Cynthia ricaccia indietro le lacrime in pochi secondi. Vivere in Italia con la testa al Messico.
“Mi sembra la maledizione della Colombia. Come se dovesse succedere qualcosa di sconvolgente per le istituzioni, perché la gente reagisca. E invece si rimuove sempre. Basta dire di uno che è morto per colpa del narco e subito si pensa che allora pure lui è colpevole; e lì si chiude. E anche le associazioni che dovrebbero aiutare le vittime…non me ne faccia parlare. Alcune sono infiltrate o formate dalla polizia. Se ammazzano uno la gente viene chiamata a mobilitarsi ma si ha spesso la sensazione che lo scopo sia quello di rafforzare le associazioni. Io lo chiamo il traffico del dolore. E’ tutto così incerto…Ecco, vuol sapere qual è la differenza con l’Italia? Che in Messico non c’è nessuno a cui si possa chiedere aiuto con la certezza che starà dalla tua parte e non risponderà ad altri interessi. A volte mi sorprendo a pensare a quello che potrebbe accadere a quell’amica o a quella persona cara. Poi mi fermo, mi viene lo scrupolo misterioso, stupido: e se poi a furia di pensarlo succedesse davvero?”.

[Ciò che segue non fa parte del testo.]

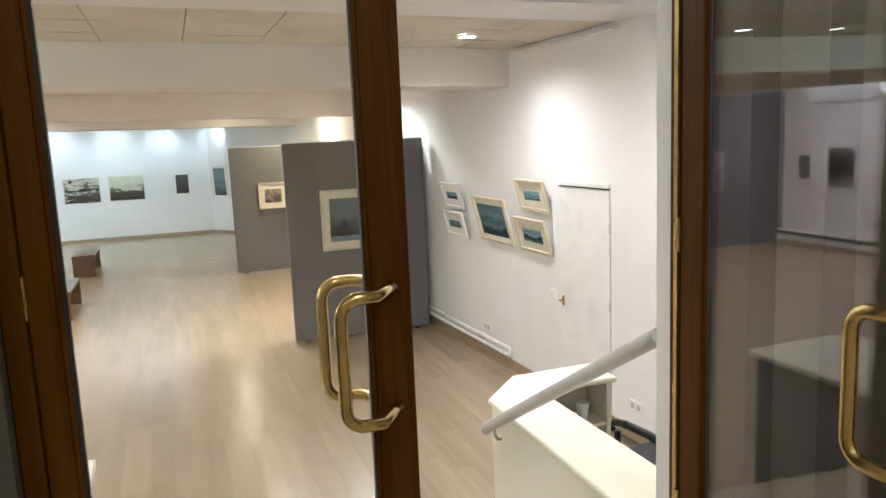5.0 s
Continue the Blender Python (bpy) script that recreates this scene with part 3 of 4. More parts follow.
A_FOREST = art("art_dark_green_water", [(0.0, (0.012, 0.009, 0.008)), (0.35, (0.018, 0.016, 0.014)), (0.50, (0.03, 0.036, 0.036)), (0.64, (0.11, 0.13, 0.12)), (0.72, (0.03, 0.035, 0.035)), (0.85, (0.17, 0.19, 0.18)), (1.0, (0.30, 0.32, 0.30))], 6, 26, 1.2, 0.7, 6.6, 1.0, 8, 0.35)
A_SKETCH = art("art_cream_paper", [(0.0, (0.42, 0.41, 0.40)), (0.4, (0.60, 0.585, 0.55)), (1.0, (0.70, 0.68, 0.63))], 6, 5, 0.7, 0.2, 8.8, 1.0, 6, 0.08)
A_STILL = art("art_dark_still_life", [(0.0, (0.38, 0.36, 0.32)), (0.20, (0.22, 0.21, 0.20)), (0.30, (0.014, 0.014, 0.017)), (0.62, (0.02, 0.02, 0.024)), (0.82, (0.13, 0.13, 0.13)), (1.0, (0.26, 0.26, 0.24))], 4, 5, 0.6, 1.0, 3.7, 1.2)
A_SMOKE = art("art_dark_smoke", [(0.0, (0.010, 0.010, 0.014)), (0.5, (0.02, 0.02, 0.026)), (0.66, (0.08, 0.08, 0.09)), (1.0, (0.25, 0.25, 0.27))], 7, 9, 1.2, 0.2, 2.9, 1.6)
A_FIG = art("art_black_green_figure", [(0.0, (0.010, 0.012, 0.010)), (0.52, (0.016, 0.022, 0.016)), (0.64, (0.10, 0.14, 0.10)), (1.0, (0.50, 0.50, 0.42))], 7, 7, 1.9, 0.15, 1.9, 2.0)
A_MOSS = art("art_olive_texture", [(0.0, (0.04, 0.038, 0.026)), (0.45, (0.11, 0.105, 0.075)), (0.7, (0.19, 0.175, 0.125)), (1.0, (0.28, 0.26, 0.19))], 12, 12, 1.2, 0.15, 5.0, 0.8)
A_BROWN = art("art_violet_brown_texture", [(0.0, (0.03, 0.02, 0.02)), (0.4, (0.075, 0.05, 0.055)), (0.65, (0.12, 0.085, 0.095)), (1.0, (0.20, 0.16, 0.15))], 14, 5, 1.1, 0.2, 7.4, 0.6)
A_BLUE = art("art_blue_field", [(0.0, (0.02, 0.02, 0.025)), (0.07, (0.10, 0.08, 0.08)), (0.12, (0.03, 0.03, 0.04)), (0.16, (0.12, 0.19, 0.27)), (0.5, (0.125, 0.185, 0.245)), (1.0, (0.15, 0.215, 0.27))], 2, 14, 0.12, 1.0, 4.4)
A_SHORE = art("art_black_white_shore", [(0.0, INK), (0.40, (0.03, 0.03, 0.028)), (0.52, (0.16, 0.16, 0.14)), (0.60, (0.50, 0.50, 0.43)), (1.0, (0.62, 0.62, 0.52))], 3.2, 11, 1.8, 0.4, 6.1, 0.8, 8)
A_CLOUDS = art("art_white_clouds", [(0.0, INK), (0.30, (0.03, 0.035, 0.03)), (0.44, (0.12, 0.13, 0.11)), (0.52, (0.56, 0.57, 0.46)), (1.0, (0.70, 0.70, 0.58))], 5, 8, 1.0, 0.9, 8.2, 0.8, 8)
A_NIGHT = art("art_night_blue", [(0.0, (0.012, 0.014, 0.018)), (0.4, (0.03, 0.035, 0.04)), (0.52, (0.09, 0.10, 0.11)), (0.6, (0.04, 0.065, 0.085)), (1.0, (0.07, 0.11, 0.14))], 4, 8, 0.4, 1.0, 3.3)
A_PAIR = art("art_small_figures", [(0.0, (0.02, 0.018, 0.016)), (0.45, (0.08, 0.06, 0.05)), (0.55, (0.35, 0.30, 0.24)), (1.0, (0.55, 0.50, 0.40))], 16, 16, 1.3, 0.15, 2.2, 1.5)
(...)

Cynthia ravvia i capelli nerissimi e raccoglie i suoi appunti. Li usa ogni tanto: per una testimonianza, per un articolo. L’Italia che ha insegnato al mondo la criminalità organizzata, le sembra anche il paese che la sa combattere meglio. Leggi, investigatori, persone, alleanze civili. Strana storia italiana, la sua. Inquieta, fatta un po’ di speranza un po’ di rimorso. Con la richiesta ai suoi nuovi concittadini di sentire la storia del suo paese un po’ come storia propria. Con una cornice, un contesto che non si appannino mai. Perché quel che accade nel mondo appartiene al mondo. Chi le dà torto alzi la mano.